The 17 SDGs 2030 agenda was agreed upon by the UN countries in September 2015 and came into effect as of January 1, 2016. St. Maarten is signatory of this agenda via the Kingdom of the Netherlands.

The 17 SDGs are 1. no poverty, 2. zero hunger, 3. good health and well-being, 4. quality education, 5. gender equality, 6. clean water and sanitation, 7. affordable and clean energy, 8. decent work and economic growth, 9. industry, innovation and infrastructure. Others are 10. reduced inequalities between countries, 11. sustainable cities and communities, 12. responsible consumption and production, 13. climate action, 14. life below water, 15. life on land, peace, 16. justice and strong institutions as well as 17. partnerships for development for the aforementioned goals.

The Sustainable Development Goals are interconnected. Often the key to success on one goal will accelerate progress on another goal. The idea is to reach all targets, by 2030, and sustain these for the duration of life.

The UNDP office of Trinidad & Tobago provides support to the St. Maarten government via the Department of The Interior and Kingdom Relations in integrating the SDGs into the upcoming National Development Plan and policies.

SDGs implementation in St. Maarten

When it comes to implementation of the goals, St. Maarten has introduced the StMaartenInfo database to compile development data as well as a user portal for policy development initiatives.

Via the Millennium Acceleration Framework, St. Maarten has combined interventions to target poverty and hunger, social protection policies for elderly and vulnerable groups, with the aim to secure basic protection, access for all to adequate, safe and affordable housing and upgrading slums. St. Maarten has conducted a national household budget survey and worked on addressing established social needs of the society (SDGs 1, 2, 11).

In healthcare (SDGs 3 and 17), St. Maarten partners with the Pan American Health Organization, the World Health Organization and the Caribbean Public Health Agency to improve health care policies and services.

In St. Maarten, women and men enjoy equal access to affordable and quality technical, vocational and tertiary education. The elderly, the physically challenged and underprivileged youth are supported through educational programs and policies are in place to decrease dropout rates in education and to digitalize the education system (SDGs 4 and 5).

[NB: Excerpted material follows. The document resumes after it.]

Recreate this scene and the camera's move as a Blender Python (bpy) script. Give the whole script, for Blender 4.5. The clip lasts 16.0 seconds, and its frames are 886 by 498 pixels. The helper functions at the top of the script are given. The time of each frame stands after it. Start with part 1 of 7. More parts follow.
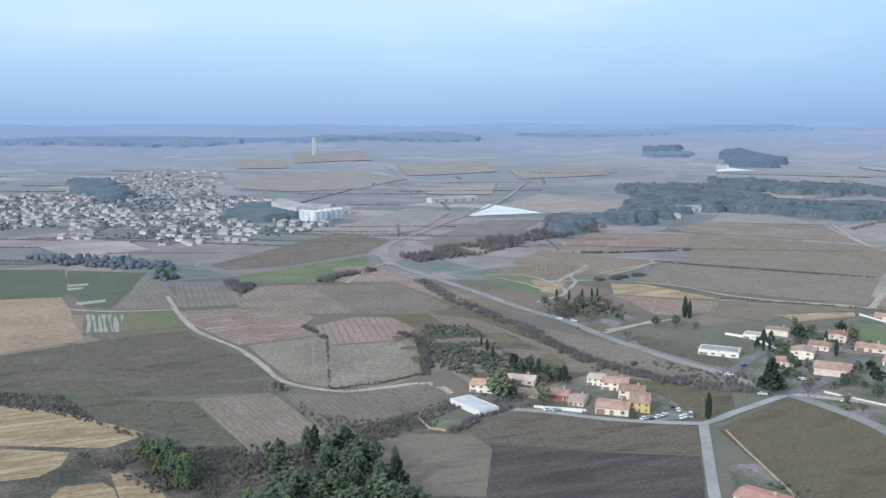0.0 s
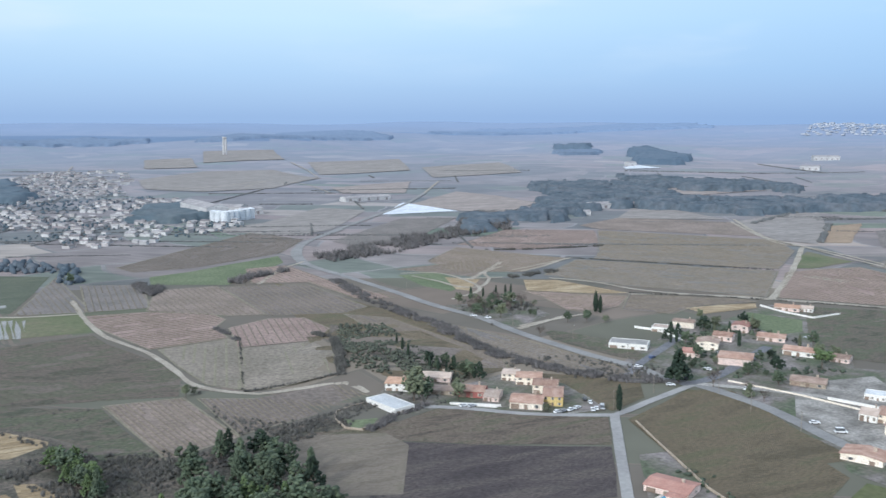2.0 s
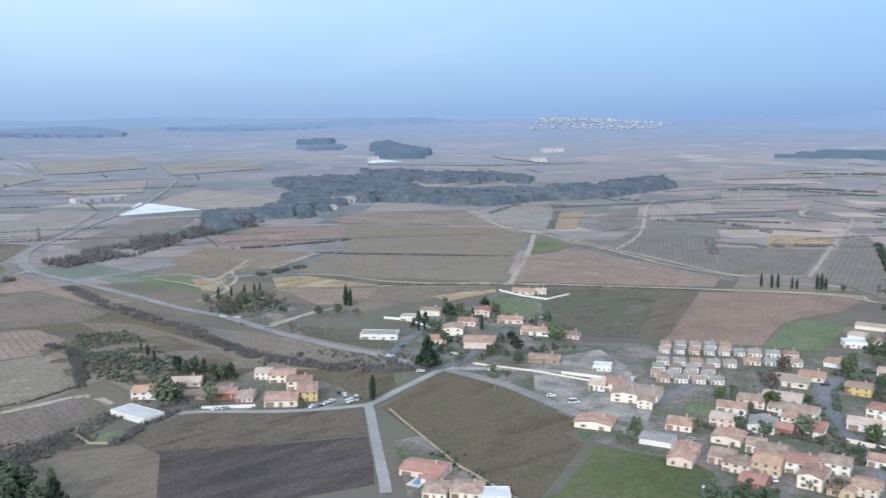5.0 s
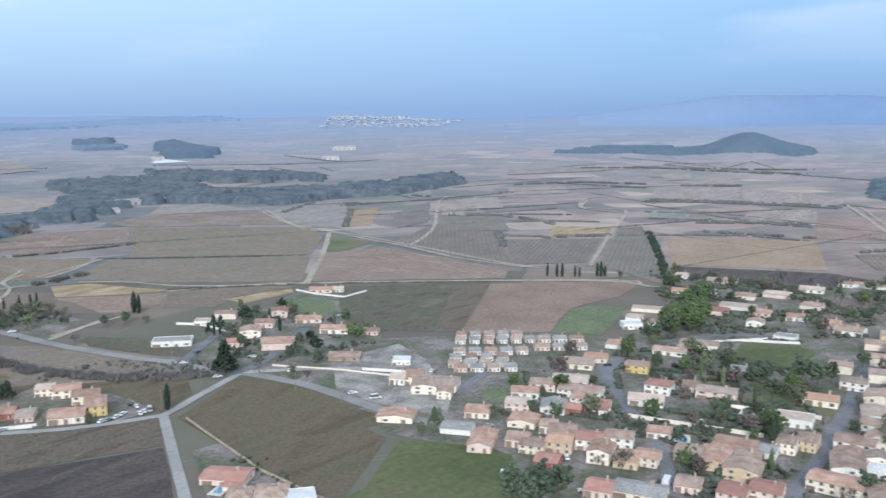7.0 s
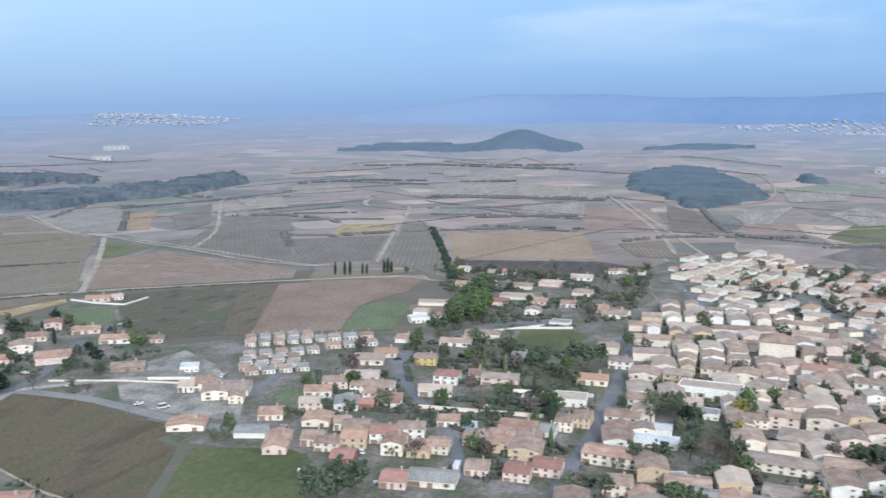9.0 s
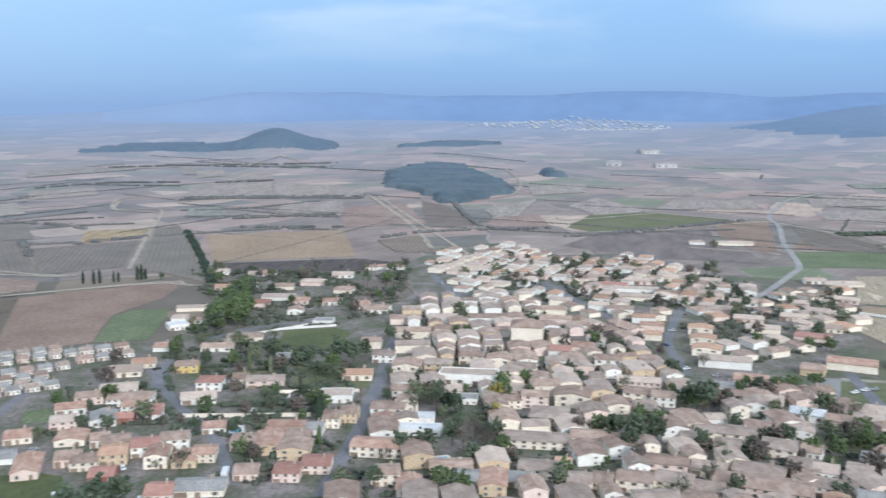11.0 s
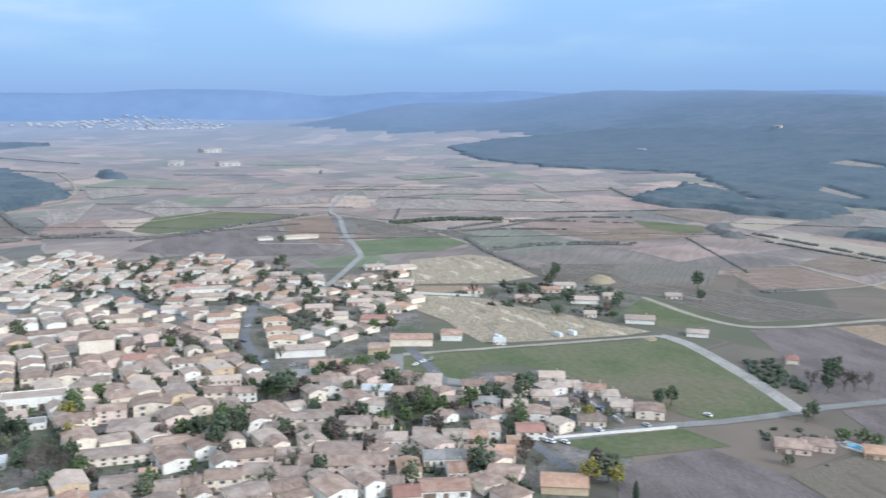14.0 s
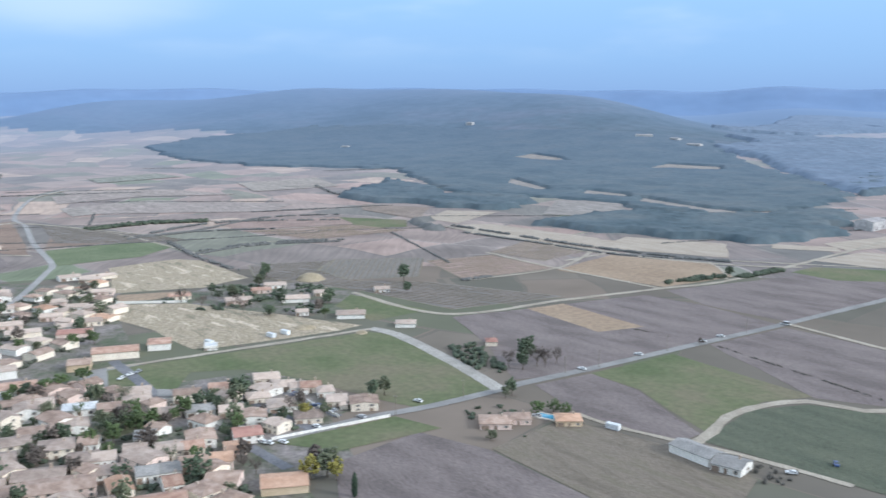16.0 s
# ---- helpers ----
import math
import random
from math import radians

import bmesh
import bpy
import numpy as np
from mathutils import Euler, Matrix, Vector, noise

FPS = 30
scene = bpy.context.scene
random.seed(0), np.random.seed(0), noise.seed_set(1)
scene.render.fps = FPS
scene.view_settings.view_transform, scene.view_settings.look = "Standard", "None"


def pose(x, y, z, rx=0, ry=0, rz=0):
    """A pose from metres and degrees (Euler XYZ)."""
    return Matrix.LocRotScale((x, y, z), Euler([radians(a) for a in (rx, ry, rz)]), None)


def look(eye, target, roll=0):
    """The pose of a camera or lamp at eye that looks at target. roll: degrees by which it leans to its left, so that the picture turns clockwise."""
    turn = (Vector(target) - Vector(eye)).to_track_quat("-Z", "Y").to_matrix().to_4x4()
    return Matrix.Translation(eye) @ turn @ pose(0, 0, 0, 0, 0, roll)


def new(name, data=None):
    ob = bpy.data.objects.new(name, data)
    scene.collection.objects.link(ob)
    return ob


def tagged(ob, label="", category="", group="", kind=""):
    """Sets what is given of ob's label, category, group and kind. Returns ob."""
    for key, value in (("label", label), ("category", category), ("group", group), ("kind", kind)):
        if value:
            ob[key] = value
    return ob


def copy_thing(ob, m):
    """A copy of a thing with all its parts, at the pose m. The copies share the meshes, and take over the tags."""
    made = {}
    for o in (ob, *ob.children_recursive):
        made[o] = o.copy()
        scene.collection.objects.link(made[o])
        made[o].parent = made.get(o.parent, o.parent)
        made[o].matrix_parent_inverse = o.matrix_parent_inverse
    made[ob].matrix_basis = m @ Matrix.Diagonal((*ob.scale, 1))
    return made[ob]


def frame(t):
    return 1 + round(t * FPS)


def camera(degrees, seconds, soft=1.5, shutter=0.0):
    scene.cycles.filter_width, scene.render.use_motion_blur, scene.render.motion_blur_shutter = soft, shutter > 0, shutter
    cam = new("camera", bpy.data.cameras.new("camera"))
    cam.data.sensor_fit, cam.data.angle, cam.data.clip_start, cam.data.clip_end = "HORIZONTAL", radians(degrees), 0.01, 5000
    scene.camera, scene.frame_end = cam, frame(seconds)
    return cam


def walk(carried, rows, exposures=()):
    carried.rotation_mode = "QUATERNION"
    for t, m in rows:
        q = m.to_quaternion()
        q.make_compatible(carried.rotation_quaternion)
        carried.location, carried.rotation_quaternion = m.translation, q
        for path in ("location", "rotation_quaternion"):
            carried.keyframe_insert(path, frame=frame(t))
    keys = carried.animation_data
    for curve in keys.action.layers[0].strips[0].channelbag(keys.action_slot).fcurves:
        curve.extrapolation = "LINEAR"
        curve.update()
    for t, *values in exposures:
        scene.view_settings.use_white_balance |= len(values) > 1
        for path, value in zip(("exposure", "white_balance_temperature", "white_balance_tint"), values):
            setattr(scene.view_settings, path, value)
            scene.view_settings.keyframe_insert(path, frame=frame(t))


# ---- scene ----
# camera and its walk: seconds, x, y, z, heading clockwise from +y, tilt, roll
PATH = [
    (0, 0.00, 0.00, 130.00, 20.736, -8.077, 0.066),
    (0.5, -0.00, -0.20, 130.02, 21.800, -8.086, 0.090),
    (1, -0.01, -0.40, 130.04, 22.977, -8.103, 0.082),
    (1.5, -0.01, -0.61, 130.06, 24.239, -8.122, 0.078),
    (2, -0.02, -0.81, 130.08, 26.103, -8.164, 0.030),
    (2.5, -0.39, -1.35, 130.19, 28.245, -8.182, 0.033),
    (3, -0.75, -1.90, 130.30, 30.708, -8.240, 0.002),
    (3.5, -1.12, -2.44, 130.41, 33.282, -8.275, -0.020),
    (4, -1.49, -2.99, 130.53, 36.196, -8.325, -0.030),
    (4.2, -1.55, -2.94, 130.52, 37.345, -8.354, -0.053),
    (6.3, -2.20, -2.41, 130.40, 49.857, -8.552, -0.046),
    (6.5, -2.26, -2.36, 130.39, 51.237, -8.562, -0.083),
    (7, -2.42, -2.23, 130.36, 54.727, -8.597, -0.074),
    (7.5, -3.81, -2.72, 130.79, 58.005, -8.626, -0.018),
    (8, -5.20, -3.20, 131.22, 61.491, -8.669, 0.009),
    (8.2, -5.75, -3.39, 131.39, 62.867, -8.694, 0.004),
    (10.3, -11.59, -5.41, 133.18, 77.069, -8.847, -0.051),
    (10.5, -12.15, -5.61, 133.35, 78.631, -8.875, -0.104),
    (11, -12.89, -5.21, 133.45, 83.171, -8.887, -0.004),
    (11.5, -13.63, -4.80, 133.56, 87.500, -8.923, -0.021),
    (12, -14.37, -4.40, 133.67, 92.138, -8.933, 0.012),
    (12.5, -15.06, -4.30, 133.82, 96.553, -8.965, 0.019),
    (13, -15.76, -4.19, 133.97, 101.284, -8.984, 0.010),
    (13.5, -16.46, -4.09, 134.11, 105.459, -8.983, -0.012),
    (14, -17.15, -3.99, 134.26, 109.823, -8.992, 0.038),
    (14.5, -17.92, -3.67, 134.63, 114.475, -9.033, 0.023),
    (15, -18.69, -3.35, 134.99, 119.438, -9.052, 0.058),
    (15.5, -19.46, -3.04, 135.36, 123.637, -9.089, 0.110),
    (16, -20.23, -2.72, 135.72, 127.979, -9.130, 0.097),
]
FOV = 51.387
cam = camera(FOV, 16.0, soft=1.5, shutter=0.5)
walk(cam, [(t, pose(x, y, z, 90 + p, 0, -a) @ pose(0, 0, 0, 0, 0, r)) for t, x, y, z, a, p, r in PATH],
     exposures=[(0.0, -0.08, 5900, 8.5), (7.0, -0.06, 5900, 8.5), (12.0, -0.06, 5900, 8.5), (16.0, 0.08, 5900, 8.5)])

# overcast daylight: a pale cloud deck that is brighter to the north, bluer to the south east
SUN_HEADING, SUN_HEIGHT = 238.0, 25.0
world = bpy.data.worlds.new("overcast_sky")
scene.world = world
world.use_nodes = True
wt = world.node_tree
wn, wl = wt.nodes, wt.links
background = wn["Background"]


def wnode(kind, **values):
    n = wn.new(kind)
    for key, value in values.items():
        n.inputs[key].default_value = value
    return n


def ramp(tree, stops, source, interpolation="LINEAR"):
    n = tree.nodes.new("ShaderNodeValToRGB")
    n.color_ramp.interpolation = interpolation
    while len(n.color_ramp.elements) < len(stops):
        n.color_ramp.elements.new(0.5)
    for e, (at, colour) in zip(n.color_ramp.elements, stops):
        e.position, e.color = at, (*colour, 1)
    tree.links.new(source, n.inputs[0])
    return n.outputs[0]


def mixed(tree, a, b, factor, blend="MIX"):
    n = tree.nodes.new("ShaderNodeMix")
    n.data_type, n.blend_type = "RGBA", blend
    for socket, v in ((n.inputs[0], factor), (n.inputs[6], a), (n.inputs[7], b)):
        if isinstance(v, (int, float)):
            socket.default_value = v
        elif isinstance(v, tuple):
            socket.default_value = (*v, 1)
        else:
            tree.links.new(v, socket)
    return n.outputs[2]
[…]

Wastewater management and sewage treatment are challenges in St. Maarten. Investments in sewage treatment provisions have increased in recent years, but are still insufficient. A project plan on wastewater management has been in place since 2014 for water and sewage management and includes plans for the drainage and sewage collection. By 2035, St. Maarten is aiming to establish fair, efficient and sustainable water supply and sanitation services in cooperation with regional and international partners (SDGs 3, 6, 14 and 17).

St. Maarten has a National Energy Policy Plan in place, to increase renewable energy resources like solar power and generate energy from waste materials (SDGs 7, 9 12, and 13).

St. Maarten promotes sustainable tourism and is strengthening legislation to enhance employment opportunities, improve relations between employers and employees and supports access to financial services. St. Maarten is expected to stimulate economic growth through innovation, promotion of small, medium size enterprise development and by promoting an enabling environment and (telecom) services to stimulate economic growth and business development. (SDGs 8, 9 and 11).

St. Maarten protects the environment and preserves natural heritage resources through an Environmental Policy Plan. (SDGs 11, 12, 13).

Next to building partnerships for development, building strong institutions are key to the SDGs approach. In St. Maarten, institutions like the Social Economic Council, Ombudsman and General Audit Chamber can be mentioned as examples (SDG 16).

St. Maarten, along with the Dutch kingdom, committed itself to the SDG 2030 Development Agenda and is in the process of defining priorities for its development agenda.

Furthermore, it is to decide on who to work together with, to implement the SDGs 2030 agenda.  This requires the partnership of governments with the private sector, NGO’s, academia, civil society and citizens, to mention a few.

MDGs report

The government will soon release Sint Maarten’s Millennium Development Goals (MDGs) report 2015 and Beyond. In the meantime, St. Maarten has been in the process of determining its development priorities, in collaboration with key stakeholders.

St. Maarten’s Prime Minister, William Marlin, is scheduled to attend an upcoming High-Level Political Forum (HLPF) on SDGs in New York later this month, when a Kingdom Voluntary Review Report on SDGs will be presented to the United Nations.